Tuesday, May 25, 2021

Conversations about Sharing Oral History Projects

A Roundtable with:

Dr. Carly Adams (University of Lethbridge)

Dr. Adams received a B.H.K from the University of Windsor (2001) and a Ph.D. from The University of Western Ontario (2007). Dr. Adams' research interests include historical and sociological inquiry of sport, recreation and leisure. She is currently working on two research projects: The Nikkei Memory Capture Project is a trans-national oral history collaboration (with Dr. Darren Aoki at Plymouth University, UK) exploring the stories of Japanese Canadians in southern Alberta after the Second World War. Her SSHRC (Sport Participation Research Initiative) funded project, in collaboration with Dr. Hart Cantelon, explores issues of community revitalization and rural survival in Southern Alberta through a case study of the Warner Hockey School in Warner, Alberta. Dr. Adams is currently the Editor of Sport History Review. 

Dr. Jenna Bailey (Bailey & Soda Films, Centre for Oral History & Tradition at the University of Lethbridge)

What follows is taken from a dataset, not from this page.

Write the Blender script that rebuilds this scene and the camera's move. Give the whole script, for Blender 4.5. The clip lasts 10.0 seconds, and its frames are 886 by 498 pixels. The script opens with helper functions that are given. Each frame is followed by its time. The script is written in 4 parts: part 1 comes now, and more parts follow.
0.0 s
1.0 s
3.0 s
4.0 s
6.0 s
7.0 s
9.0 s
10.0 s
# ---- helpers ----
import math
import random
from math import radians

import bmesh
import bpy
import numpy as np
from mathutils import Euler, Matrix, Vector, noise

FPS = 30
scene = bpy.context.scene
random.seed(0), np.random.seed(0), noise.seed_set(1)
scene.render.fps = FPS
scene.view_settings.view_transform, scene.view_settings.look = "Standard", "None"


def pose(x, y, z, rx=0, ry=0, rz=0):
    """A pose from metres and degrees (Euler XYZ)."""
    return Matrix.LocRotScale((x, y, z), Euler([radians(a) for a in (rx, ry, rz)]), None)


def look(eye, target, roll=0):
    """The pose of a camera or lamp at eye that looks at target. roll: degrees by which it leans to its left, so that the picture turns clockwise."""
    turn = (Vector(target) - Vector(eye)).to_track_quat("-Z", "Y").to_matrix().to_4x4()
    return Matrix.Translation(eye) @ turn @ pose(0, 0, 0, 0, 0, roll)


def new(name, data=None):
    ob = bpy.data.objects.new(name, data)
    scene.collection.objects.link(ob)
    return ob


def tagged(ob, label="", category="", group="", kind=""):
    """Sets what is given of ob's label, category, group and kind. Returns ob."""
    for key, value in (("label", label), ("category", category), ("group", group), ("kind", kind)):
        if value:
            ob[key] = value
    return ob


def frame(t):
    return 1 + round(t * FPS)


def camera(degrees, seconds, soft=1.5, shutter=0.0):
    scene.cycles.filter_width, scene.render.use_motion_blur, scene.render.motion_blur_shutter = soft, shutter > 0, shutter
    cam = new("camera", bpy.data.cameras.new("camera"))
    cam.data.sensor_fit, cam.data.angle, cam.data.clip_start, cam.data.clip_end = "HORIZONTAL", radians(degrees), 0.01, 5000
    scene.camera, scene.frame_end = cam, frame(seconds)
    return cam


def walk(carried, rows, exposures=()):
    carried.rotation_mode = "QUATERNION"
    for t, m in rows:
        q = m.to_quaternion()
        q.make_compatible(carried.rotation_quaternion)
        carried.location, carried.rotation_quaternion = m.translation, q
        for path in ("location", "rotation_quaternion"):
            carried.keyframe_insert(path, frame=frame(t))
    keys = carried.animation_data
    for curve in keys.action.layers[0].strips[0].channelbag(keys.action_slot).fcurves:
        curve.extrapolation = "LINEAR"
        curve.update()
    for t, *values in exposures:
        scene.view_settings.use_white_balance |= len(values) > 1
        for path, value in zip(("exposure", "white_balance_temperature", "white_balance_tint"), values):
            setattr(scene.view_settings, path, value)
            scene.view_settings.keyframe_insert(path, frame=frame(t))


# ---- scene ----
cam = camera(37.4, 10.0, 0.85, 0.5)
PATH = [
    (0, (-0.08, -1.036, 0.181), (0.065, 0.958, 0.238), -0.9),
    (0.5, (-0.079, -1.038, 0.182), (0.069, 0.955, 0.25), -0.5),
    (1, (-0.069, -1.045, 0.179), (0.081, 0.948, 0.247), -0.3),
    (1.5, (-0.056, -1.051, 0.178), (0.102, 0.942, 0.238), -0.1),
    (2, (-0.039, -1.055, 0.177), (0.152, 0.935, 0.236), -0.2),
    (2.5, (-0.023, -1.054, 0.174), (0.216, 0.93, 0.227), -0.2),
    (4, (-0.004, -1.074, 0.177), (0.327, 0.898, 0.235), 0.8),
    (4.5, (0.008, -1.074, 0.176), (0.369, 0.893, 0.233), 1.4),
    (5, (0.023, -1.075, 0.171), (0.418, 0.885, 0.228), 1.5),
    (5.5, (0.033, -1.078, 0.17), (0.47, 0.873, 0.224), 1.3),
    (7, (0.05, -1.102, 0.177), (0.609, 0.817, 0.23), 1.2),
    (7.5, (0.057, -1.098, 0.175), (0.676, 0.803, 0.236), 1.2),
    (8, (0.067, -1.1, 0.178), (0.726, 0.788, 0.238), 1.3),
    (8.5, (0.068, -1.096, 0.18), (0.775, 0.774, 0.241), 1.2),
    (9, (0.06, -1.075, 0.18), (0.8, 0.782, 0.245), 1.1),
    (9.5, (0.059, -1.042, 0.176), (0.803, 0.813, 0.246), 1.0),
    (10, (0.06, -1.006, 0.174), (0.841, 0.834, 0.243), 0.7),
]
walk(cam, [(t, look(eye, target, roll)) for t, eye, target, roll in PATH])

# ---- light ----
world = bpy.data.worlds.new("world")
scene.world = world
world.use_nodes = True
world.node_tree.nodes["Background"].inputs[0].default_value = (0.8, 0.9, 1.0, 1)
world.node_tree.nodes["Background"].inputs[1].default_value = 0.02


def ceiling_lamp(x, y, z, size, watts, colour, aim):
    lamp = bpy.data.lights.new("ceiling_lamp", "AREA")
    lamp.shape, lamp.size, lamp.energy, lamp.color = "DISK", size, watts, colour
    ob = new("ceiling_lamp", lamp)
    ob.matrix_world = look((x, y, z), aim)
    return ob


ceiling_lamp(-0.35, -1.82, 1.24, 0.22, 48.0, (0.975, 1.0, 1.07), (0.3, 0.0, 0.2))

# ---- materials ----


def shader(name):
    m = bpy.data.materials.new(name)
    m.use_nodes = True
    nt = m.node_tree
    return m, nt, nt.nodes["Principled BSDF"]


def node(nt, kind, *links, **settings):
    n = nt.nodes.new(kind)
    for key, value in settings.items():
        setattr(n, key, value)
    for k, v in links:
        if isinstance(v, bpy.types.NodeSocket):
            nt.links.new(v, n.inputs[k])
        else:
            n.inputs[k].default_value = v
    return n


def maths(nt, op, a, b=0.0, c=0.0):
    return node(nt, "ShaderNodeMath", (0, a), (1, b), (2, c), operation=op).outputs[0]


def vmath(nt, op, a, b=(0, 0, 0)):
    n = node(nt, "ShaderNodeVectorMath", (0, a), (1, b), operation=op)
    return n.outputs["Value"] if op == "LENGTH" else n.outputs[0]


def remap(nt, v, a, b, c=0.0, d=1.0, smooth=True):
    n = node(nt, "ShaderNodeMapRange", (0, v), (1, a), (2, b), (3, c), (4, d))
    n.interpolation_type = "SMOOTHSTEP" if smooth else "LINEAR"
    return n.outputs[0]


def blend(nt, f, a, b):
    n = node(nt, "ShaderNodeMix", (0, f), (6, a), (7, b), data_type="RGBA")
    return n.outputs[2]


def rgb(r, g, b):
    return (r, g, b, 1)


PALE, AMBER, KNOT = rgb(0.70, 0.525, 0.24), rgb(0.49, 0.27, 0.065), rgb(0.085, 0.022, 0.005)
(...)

Jenna is an award-winning oral historian, writer, and documentary filmmaker. She is an Adjunct Assistant Professor in the Department of History at the University of Lethbridge, and a Senior Research Fellow at the Centre for Oral History and Tradition (COHT) at the University of Lethbridge.   Jenna has worked on numerous community oral history projects including the multi-award-winning Shiloh Centre for Multicultural Roots Project and the Coyote Flats Pioneer Village project, both of which won the Governor General's History Award for Excellence in Community Programming (2015, 2018).  Jenna is also the author of the best-selling book Can Any Mother Help Me? (Faber).

Dr. Carol Williams (University of Lethbridge)

Carol is Director of the Centre for Oral History and Tradition (2015-2021) and a Professor of Women and Gender Studies and History at the University of Lethbridge situated on Treaty 7 Territory.  Her scholarship traverses three themes: reproductive justice and politics; women and gender history; and the cultural histories of photography. Publications include the edited collection, Indigenous Women: From Labor to Activism (IUP 2012); Framing the West: Race, Gender, and the Photographic ‘Frontier’ (OUP 2003); “Reproductive self-determination and the persistence of “family values” in Alberta from the 1960s to the 1990s” in Compelled to Act, eds. Carter and Langford (UMP 2020) and “Residential School Photographs: The Visual Rhetoric of Indigenous Removal and Containment” in Out of Bounds: Photography and Migration, ed. Sheehan (RutgersUP2018).  Most recently, Carol co-organized, with Hali Heavy Shield and Kalli Eagle Speaker, an exhibit of beadwork at the Galt Museum and Archives titled [in Blackfoot] Iiksisawaato’p Kainaiwa O’tookátákssin: Maana’pii ki niita’piitsitapii saatstakssin/ [English] “We visit with Kainaiwa Beadwork: a new way and the real way of designs,” (Feb-June 2021).  Her essay, “Reading a Regional Colonial Photographic Archive: Residential Schools in Southern Alberta,” is forthcoming in Adjusting the Len: Indigenous Activism, Colonial Legacies, and Photographic Heritage  edited by Norwegian scholars. Sigrid Lien and Hilde Wallem Nielsen (UBC Winter 2021).